Task directions: Leave out the pictures and copy everything else below exactly.
*** Source excerpt
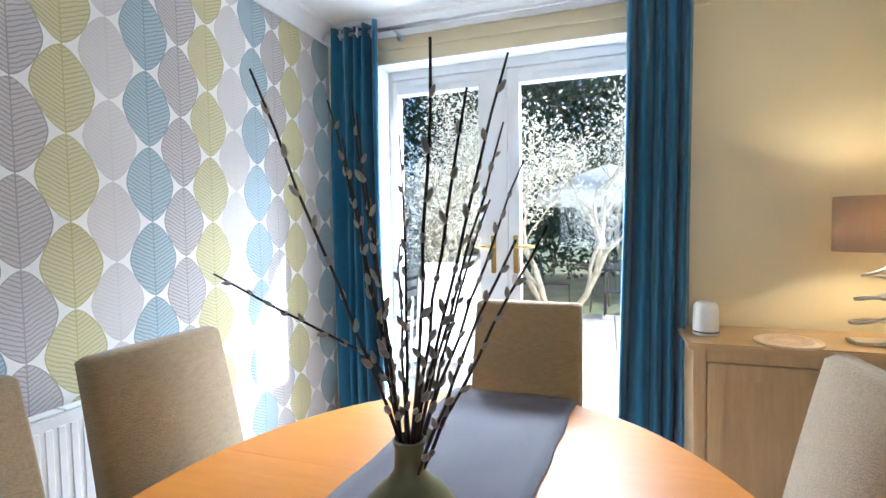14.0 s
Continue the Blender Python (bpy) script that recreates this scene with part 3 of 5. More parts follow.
def curtain(label, y0, y1, flare, seed):
    t = thing("curtain", label, "curtain", pose(-3.23, 0, 0), group="curtains at the french doors")
    rnd = random.Random(seed)
    bm = bmesh.new()
    n, rows = 96, 26
    ph = [rnd.uniform(-0.5, 0.5) for _ in range(12)]
    grid = []
    for j in range(rows + 1):
        f = j / rows
        z = 2.43 - f * (2.43 - FZ - 0.012)
        row = []
        for i in range(n + 1):
            s = i / n
            w = (y1 - y0) * (1 + flare * f * f)
            y = (y0 + y1) / 2 + (s - 0.5) * w + 0.012 * math.sin(3 * f + seed)
            amp = 0.04 + 0.012 * math.sin(2.2 * f + ph[int(s * 11)])
            sw = s + 0.028 * math.sin(7.3 * s + seed) + 0.016 * math.sin(17 * s + 2 * seed + 1.5 * f)
            x = amp * (0.8 + 0.35 * math.sin(5 * s + seed + f)) * math.sin(2 * math.pi * 4.5 * sw + 0.7 * f * math.sin(seed + 6 * s)) + 0.012 * math.sin(5 * f + 9 * s)
            row.append(bm.verts.new((x, y, z)))
        grid.append(row)
    for a, b in zip(grid, grid[1:]):
        for i in range(n):
            bm.faces.new((a[i], a[i + 1], b[i + 1], b[i]))
    c = part("cloth", bm, M["teal"], t)
    md = c.modifiers.new("thickness", "SOLIDIFY")
    md.thickness = 0.004
    for k in range(6):
        y = y0 + (y1 - y0) * (k + 0.3) / 5.6
        bm = lathe([(0.022, -0.004), (0.03, -0.004), (0.03, 0.004), (0.022, 0.004), (0.022, -0.004)], 20)
        part("eyelet", bm, M["steel"], t, m=pose(0.032 if k % 2 else -0.03, y, 2.39, 90, 0, 20))


curtain("long teal eyelet curtain hanging in folds", -2.725, -2.43, 0.06, 3)
curtain("long teal eyelet curtain gathered beside the sideboard", -1.19, -0.915, 0.16, 8)
t = thing("curtain_rod", "brushed steel curtain pole with ball finials", "curtain rod", pose(-3.23, 0, 2.393))
part("pole", tube([(0, -2.74, 0), (0, -0.86, 0)], 0.011, 14), M["steel"], t)
for y in (-2.75, -0.83):
    bm = bmesh.new()
    bmesh.ops.create_uvsphere(bm, u_segments=20, v_segments=12, radius=0.03, matrix=pose(0, y, 0))
    tube([(0, y - 0.035, 0), (0, y + 0.035, 0)], 0.016, bm=bm)
    part("finial", bm, M["steel"], t)
for y in (-2.35, -0.89):
    bm = tube([(0, y, -0.012), (-0.096, y, -0.012)], 0.008)
    tube([(-0.092, y, -0.012), (-0.099, y, -0.012)], 0.026, bm=bm)
    part("bracket", bm, M["steel"], t)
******
Response to this task:
14.0 s
Continue the Blender Python (bpy) script that recreates this scene with part 3 of 5. More parts follow.
def curtain(label, y0, y1, flare, seed):
    t = thing("curtain", label, "curtain", pose(-3.23, 0, 0), group="curtains at the french doors")
    rnd = random.Random(seed)
    bm = bmesh.new()
    n, rows = 96, 26
    ph = [rnd.uniform(-0.5, 0.5) for _ in range(12)]
    grid = []
    for j in range(rows + 1):
        f = j / rows
        z = 2.43 - f * (2.43 - FZ - 0.012)
        row = []
        for i in range(n + 1):
            s = i / n
            w = (y1 - y0) * (1 + flare * f * f)
            y = (y0 + y1) / 2 + (s - 0.5) * w + 0.012 * math.sin(3 * f + seed)
            amp = 0.04 + 0.012 * math.sin(2.2 * f + ph[int(s * 11)])
            sw = s + 0.028 * math.sin(7.3 * s + seed) + 0.016 * math.sin(17 * s + 2 * seed + 1.5 * f)
            x = amp * (0.8 + 0.35 * math.sin(5 * s + seed + f)) * math.sin(2 * math.pi * 4.5 * sw + 0.7 * f * math.sin(seed + 6 * s)) + 0.012 * math.sin(5 * f + 9 * s)
            row.append(bm.verts.new((x, y, z)))
        grid.append(row)
    for a, b in zip(grid, grid[1:]):
        for i in range(n):
            bm.faces.new((a[i], a[i + 1], b[i + 1], b[i]))
    c = part("cloth", bm, M["teal"], t)
    md = c.modifiers.new("thickness", "SOLIDIFY")
    md.thickness = 0.004
    for k in range(6):
        y = y0 + (y1 - y0) * (k + 0.3) / 5.6
        bm = lathe([(0.022, -0.004), (0.03, -0.004), (0.03, 0.004), (0.022, 0.004), (0.022, -0.004)], 20)
        part("eyelet", bm, M["steel"], t, m=pose(0.032 if k % 2 else -0.03, y, 2.39, 90, 0, 20))


curtain("long teal eyelet curtain hanging in folds", -2.725, -2.43, 0.06, 3)
curtain("long teal eyelet curtain gathered beside the sideboard", -1.19, -0.915, 0.16, 8)
t = thing("curtain_rod", "brushed steel curtain pole with ball finials", "curtain rod", pose(-3.23, 0, 2.393))
part("pole", tube([(0, -2.74, 0), (0, -0.86, 0)], 0.011, 14), M["steel"], t)
for y in (-2.75, -0.83):
    bm = bmesh.new()
    bmesh.ops.create_uvsphere(bm, u_segments=20, v_segments=12, radius=0.03, matrix=pose(0, y, 0))
    tube([(0, y - 0.035, 0), (0, y + 0.035, 0)], 0.016, bm=bm)
    part("finial", bm, M["steel"], t)
for y in (-2.35, -0.89):
    bm = tube([(0, y, -0.012), (-0.096, y, -0.012)], 0.008)
    tube([(-0.092, y, -0.012), (-0.099, y, -0.012)], 0.026, bm=bm)
    part("bracket", bm, M["steel"], t)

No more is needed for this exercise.